[START Data provided]
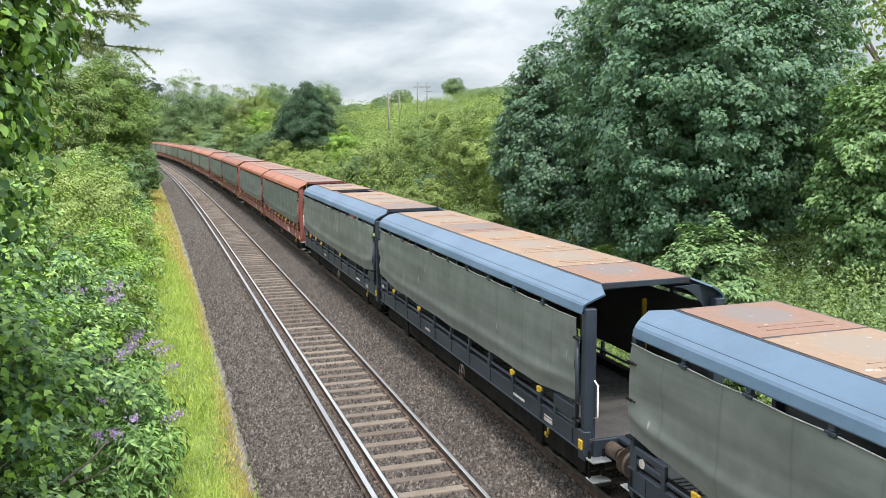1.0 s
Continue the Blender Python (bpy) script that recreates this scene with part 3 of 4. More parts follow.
[END Data provided]
[START Data provided]
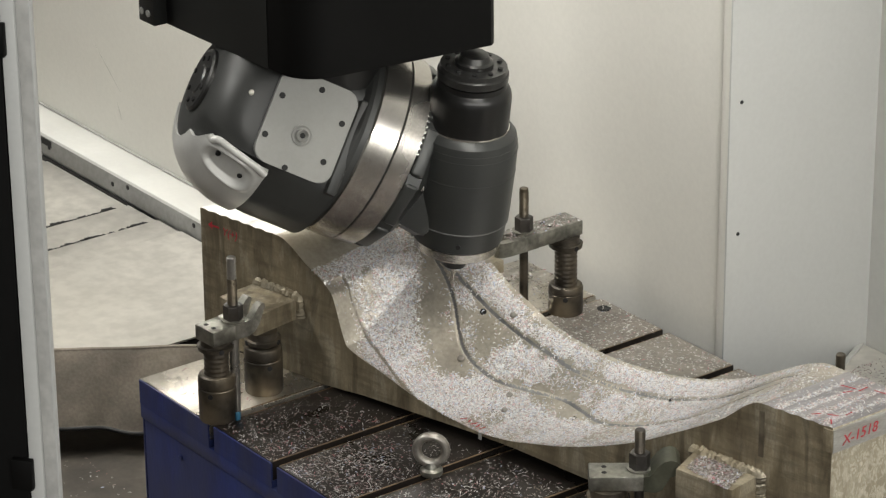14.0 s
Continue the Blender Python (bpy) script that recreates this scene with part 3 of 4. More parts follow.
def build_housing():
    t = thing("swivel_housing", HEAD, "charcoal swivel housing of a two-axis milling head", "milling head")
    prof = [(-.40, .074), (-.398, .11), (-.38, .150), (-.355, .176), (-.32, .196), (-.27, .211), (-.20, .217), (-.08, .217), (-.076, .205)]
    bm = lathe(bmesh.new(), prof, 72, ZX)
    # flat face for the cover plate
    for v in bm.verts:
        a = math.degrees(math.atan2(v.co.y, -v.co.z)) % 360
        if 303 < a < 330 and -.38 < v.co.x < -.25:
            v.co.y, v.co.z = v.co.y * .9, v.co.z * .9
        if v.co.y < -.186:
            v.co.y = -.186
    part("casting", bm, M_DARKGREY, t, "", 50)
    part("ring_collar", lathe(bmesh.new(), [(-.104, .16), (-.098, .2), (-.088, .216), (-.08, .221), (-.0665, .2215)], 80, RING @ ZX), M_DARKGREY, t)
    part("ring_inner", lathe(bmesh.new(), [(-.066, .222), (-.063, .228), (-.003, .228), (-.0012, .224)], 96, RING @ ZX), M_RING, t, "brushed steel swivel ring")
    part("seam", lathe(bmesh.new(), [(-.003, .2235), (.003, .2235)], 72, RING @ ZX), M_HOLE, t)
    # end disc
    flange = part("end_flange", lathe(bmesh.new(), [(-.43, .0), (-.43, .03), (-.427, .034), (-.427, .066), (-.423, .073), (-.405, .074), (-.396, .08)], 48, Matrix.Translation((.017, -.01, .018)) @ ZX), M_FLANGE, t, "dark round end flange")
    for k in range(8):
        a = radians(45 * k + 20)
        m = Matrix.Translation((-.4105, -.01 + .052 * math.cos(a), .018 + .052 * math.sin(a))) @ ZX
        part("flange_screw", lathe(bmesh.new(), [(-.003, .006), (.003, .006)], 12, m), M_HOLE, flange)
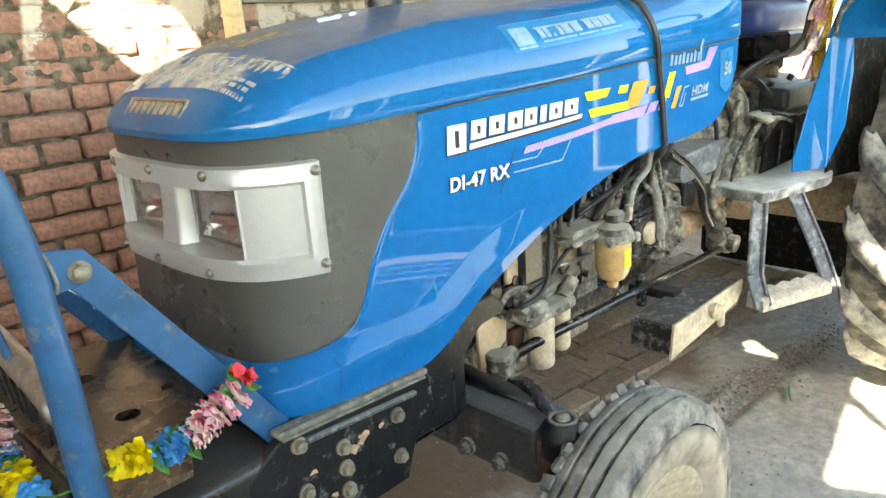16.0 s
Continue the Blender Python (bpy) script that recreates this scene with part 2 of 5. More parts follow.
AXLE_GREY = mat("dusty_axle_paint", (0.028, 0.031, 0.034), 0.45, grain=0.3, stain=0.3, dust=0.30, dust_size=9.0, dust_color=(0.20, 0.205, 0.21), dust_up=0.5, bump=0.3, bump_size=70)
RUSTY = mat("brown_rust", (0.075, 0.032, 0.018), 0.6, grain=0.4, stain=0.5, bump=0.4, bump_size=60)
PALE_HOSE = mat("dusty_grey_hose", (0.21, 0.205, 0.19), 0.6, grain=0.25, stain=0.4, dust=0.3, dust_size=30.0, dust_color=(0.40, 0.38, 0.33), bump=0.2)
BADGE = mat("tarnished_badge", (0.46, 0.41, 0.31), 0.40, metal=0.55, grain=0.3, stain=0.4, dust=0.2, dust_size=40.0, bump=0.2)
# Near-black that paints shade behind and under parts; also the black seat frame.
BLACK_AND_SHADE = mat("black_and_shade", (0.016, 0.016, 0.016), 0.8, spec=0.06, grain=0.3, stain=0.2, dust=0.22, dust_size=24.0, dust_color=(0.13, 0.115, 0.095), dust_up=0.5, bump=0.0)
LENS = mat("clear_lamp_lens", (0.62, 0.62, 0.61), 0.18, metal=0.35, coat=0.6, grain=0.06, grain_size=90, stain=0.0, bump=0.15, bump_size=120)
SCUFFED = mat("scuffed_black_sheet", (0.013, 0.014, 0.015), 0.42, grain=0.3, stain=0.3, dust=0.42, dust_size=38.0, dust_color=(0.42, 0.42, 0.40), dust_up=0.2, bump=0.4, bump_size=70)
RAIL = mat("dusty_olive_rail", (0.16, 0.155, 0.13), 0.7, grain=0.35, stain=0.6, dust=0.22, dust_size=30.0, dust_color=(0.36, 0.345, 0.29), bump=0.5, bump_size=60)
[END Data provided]
[START Data provided]
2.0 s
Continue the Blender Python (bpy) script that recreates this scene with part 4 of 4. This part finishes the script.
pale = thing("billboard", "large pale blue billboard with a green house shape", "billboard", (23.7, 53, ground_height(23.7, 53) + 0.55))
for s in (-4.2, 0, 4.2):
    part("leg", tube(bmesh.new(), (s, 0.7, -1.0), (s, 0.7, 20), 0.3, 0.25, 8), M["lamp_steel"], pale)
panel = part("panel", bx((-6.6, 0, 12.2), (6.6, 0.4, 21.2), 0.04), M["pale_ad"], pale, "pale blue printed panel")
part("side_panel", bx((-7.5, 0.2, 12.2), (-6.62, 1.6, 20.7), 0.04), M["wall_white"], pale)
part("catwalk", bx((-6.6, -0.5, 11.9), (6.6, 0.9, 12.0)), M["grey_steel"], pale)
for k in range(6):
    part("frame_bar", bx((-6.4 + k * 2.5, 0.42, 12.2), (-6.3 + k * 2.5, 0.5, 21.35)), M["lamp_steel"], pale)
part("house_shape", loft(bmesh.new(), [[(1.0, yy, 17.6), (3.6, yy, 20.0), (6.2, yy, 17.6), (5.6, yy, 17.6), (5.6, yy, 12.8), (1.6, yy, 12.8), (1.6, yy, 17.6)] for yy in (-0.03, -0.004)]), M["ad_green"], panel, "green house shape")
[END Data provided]
Exercise description: Among the lines above, count those containing the word "Blender" and give nothing but the result.

Complete output: 4